* [Work to complete] Both end lines count: copy exactly from the line that contains "for path, value" to the line that contains "scene.view_settings.keyframe_insert(path, frame=frame(t))", and only those lines.

* [Recorded data]

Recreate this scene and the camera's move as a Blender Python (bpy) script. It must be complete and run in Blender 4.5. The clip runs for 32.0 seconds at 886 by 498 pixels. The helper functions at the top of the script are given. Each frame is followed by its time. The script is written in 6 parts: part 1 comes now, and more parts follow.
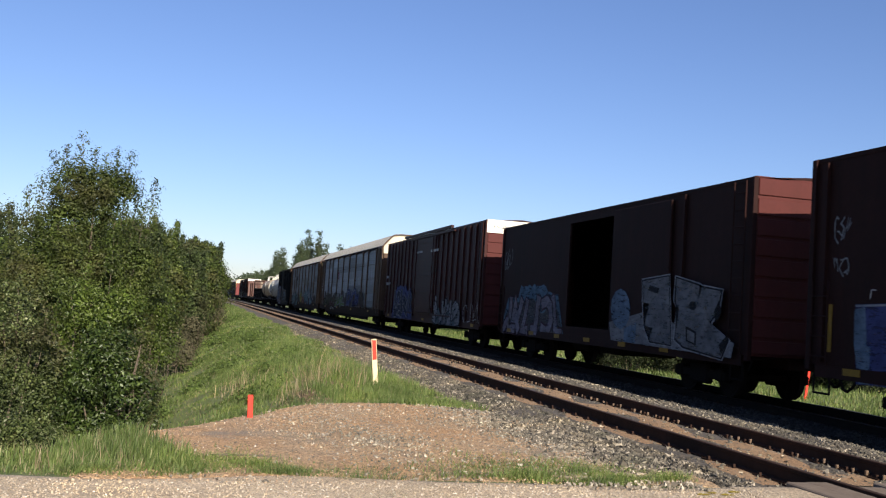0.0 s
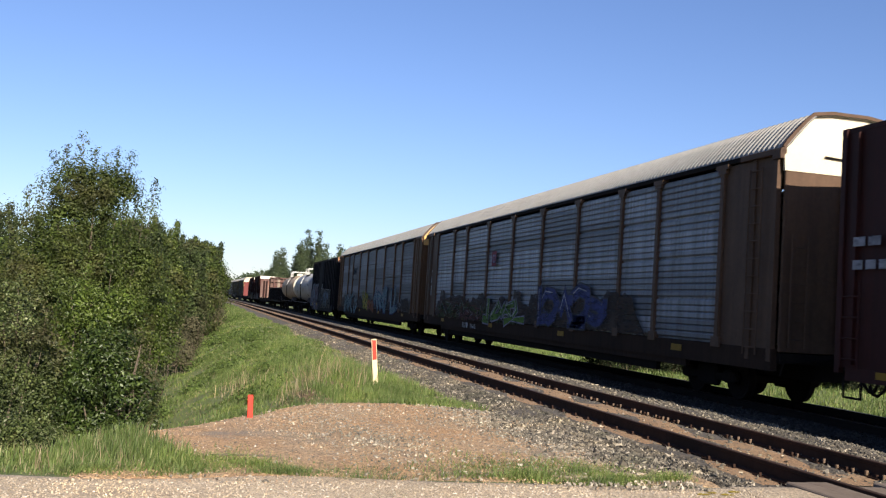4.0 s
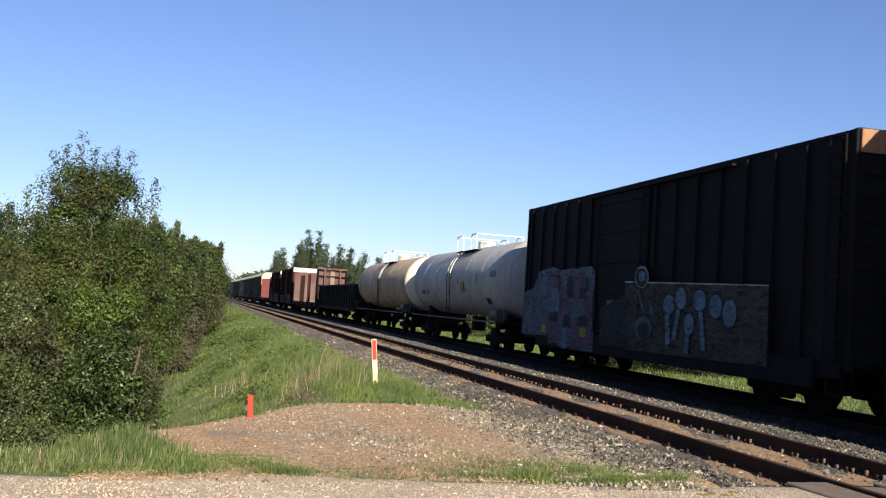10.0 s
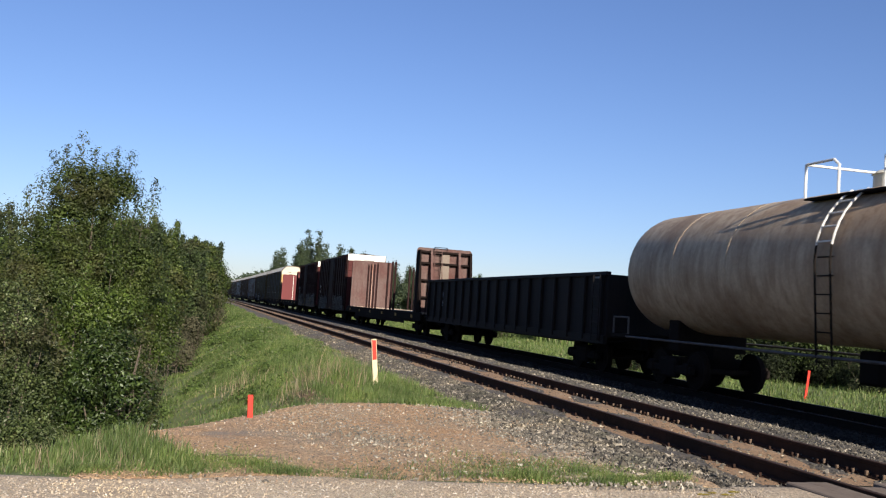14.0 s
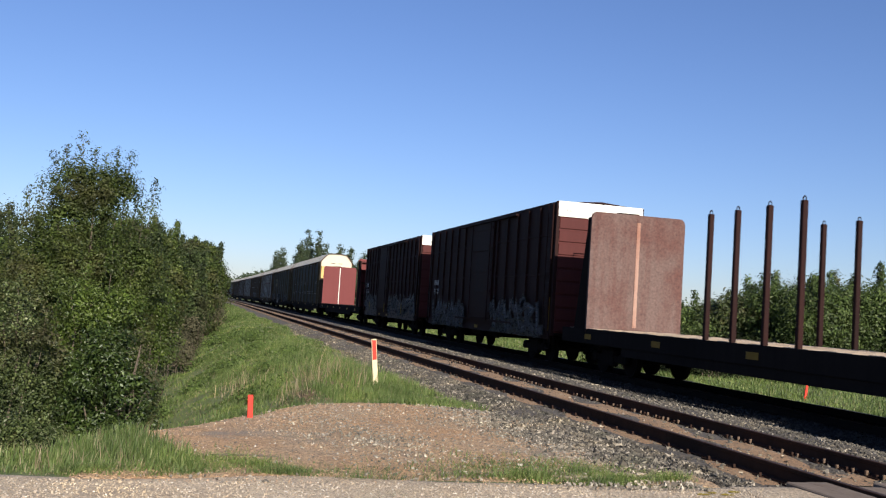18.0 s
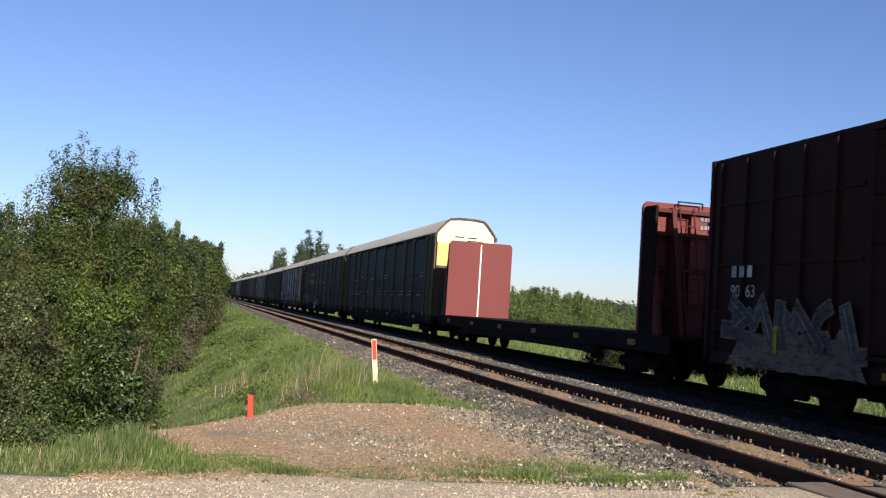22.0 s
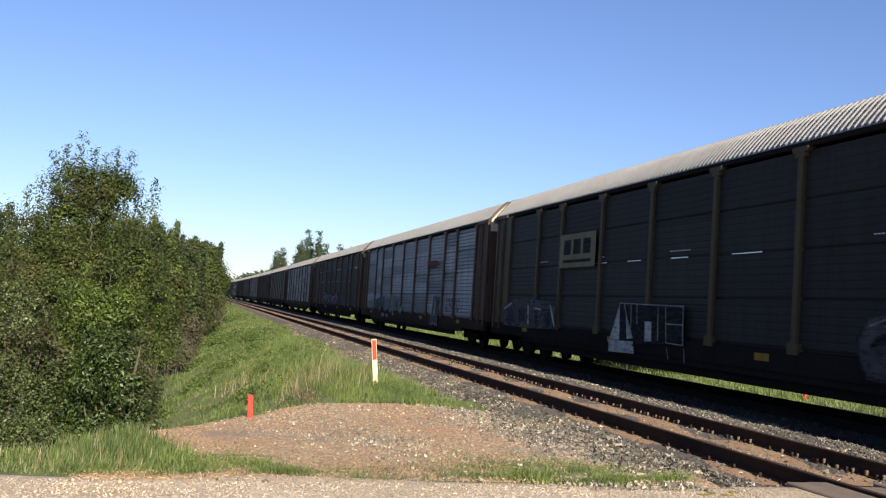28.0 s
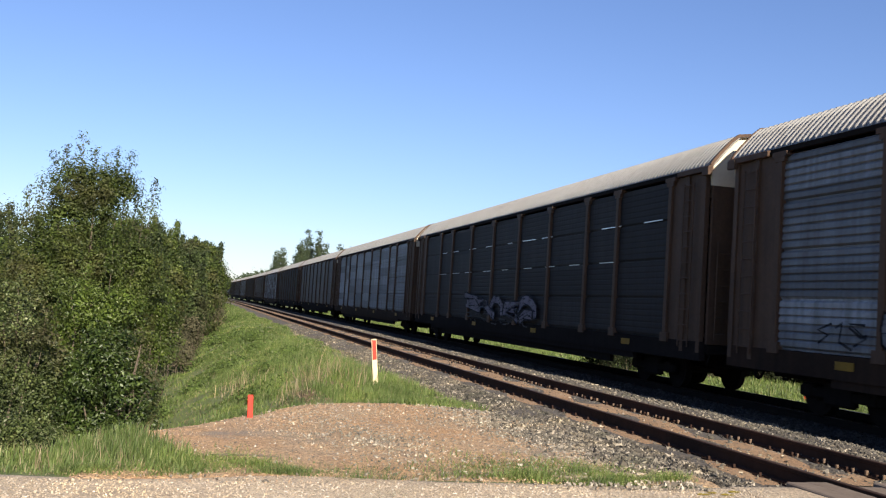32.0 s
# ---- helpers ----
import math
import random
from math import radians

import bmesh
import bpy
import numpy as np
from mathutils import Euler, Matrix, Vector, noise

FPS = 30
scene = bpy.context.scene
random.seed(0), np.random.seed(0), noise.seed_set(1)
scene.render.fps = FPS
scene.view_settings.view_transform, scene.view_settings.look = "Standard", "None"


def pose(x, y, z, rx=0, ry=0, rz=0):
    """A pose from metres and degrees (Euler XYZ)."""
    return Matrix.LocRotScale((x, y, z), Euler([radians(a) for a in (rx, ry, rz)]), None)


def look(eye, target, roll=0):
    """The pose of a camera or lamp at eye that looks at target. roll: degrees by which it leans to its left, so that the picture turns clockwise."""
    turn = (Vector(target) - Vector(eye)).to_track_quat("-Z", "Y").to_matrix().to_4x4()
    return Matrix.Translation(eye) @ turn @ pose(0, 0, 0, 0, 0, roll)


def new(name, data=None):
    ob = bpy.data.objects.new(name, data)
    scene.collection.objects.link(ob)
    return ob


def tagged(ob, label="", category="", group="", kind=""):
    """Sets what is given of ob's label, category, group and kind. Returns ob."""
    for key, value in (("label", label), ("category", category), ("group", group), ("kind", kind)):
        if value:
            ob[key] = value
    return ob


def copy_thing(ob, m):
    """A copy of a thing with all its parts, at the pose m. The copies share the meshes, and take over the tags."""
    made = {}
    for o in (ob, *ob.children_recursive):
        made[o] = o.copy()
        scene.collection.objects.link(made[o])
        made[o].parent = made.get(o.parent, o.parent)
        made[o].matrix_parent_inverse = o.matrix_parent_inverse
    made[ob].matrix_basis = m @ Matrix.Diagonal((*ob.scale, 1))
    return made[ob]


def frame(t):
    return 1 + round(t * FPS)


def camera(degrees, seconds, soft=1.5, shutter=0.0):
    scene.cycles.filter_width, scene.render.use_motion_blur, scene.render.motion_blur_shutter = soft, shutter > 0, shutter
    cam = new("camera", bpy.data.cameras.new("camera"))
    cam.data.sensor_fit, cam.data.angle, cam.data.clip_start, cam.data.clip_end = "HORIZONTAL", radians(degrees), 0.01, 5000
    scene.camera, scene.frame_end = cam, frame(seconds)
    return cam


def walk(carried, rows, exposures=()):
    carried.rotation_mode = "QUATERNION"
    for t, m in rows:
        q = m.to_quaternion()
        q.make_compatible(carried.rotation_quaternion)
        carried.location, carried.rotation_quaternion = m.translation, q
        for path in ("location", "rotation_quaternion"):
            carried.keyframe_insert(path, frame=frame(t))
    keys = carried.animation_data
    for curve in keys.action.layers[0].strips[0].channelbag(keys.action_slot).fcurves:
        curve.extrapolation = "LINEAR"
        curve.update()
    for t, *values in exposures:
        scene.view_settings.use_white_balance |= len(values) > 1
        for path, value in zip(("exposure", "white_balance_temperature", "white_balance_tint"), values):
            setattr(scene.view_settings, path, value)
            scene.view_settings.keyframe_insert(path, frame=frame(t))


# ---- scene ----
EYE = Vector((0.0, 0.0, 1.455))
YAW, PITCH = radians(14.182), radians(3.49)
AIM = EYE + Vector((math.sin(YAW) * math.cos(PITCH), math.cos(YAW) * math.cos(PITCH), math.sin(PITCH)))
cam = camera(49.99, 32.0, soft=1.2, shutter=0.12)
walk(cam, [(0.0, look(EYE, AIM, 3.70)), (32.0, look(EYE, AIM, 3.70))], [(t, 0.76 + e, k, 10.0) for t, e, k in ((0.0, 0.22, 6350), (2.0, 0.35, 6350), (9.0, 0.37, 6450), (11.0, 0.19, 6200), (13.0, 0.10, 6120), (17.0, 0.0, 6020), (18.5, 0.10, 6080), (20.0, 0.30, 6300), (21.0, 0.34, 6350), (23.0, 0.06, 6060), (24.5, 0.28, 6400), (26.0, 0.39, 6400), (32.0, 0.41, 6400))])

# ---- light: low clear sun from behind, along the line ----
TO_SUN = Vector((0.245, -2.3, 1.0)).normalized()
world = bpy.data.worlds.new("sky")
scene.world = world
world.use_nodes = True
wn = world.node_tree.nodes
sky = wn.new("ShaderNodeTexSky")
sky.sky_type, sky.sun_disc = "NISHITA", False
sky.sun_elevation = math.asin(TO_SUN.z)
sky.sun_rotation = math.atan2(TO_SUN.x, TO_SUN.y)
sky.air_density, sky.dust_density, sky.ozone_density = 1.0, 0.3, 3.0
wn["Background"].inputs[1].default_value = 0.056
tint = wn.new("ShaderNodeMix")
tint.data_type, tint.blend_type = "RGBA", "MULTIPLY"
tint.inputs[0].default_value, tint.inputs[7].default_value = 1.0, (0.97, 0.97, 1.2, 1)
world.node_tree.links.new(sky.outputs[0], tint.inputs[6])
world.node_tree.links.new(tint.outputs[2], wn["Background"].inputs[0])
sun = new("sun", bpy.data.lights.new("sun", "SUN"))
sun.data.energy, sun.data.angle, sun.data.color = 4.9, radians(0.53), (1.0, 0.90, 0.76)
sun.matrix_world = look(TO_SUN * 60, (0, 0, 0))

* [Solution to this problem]
        for path, value in zip(("exposure", "white_balance_temperature", "white_balance_tint"), values):
            setattr(scene.view_settings, path, value)
            scene.view_settings.keyframe_insert(path, frame=frame(t))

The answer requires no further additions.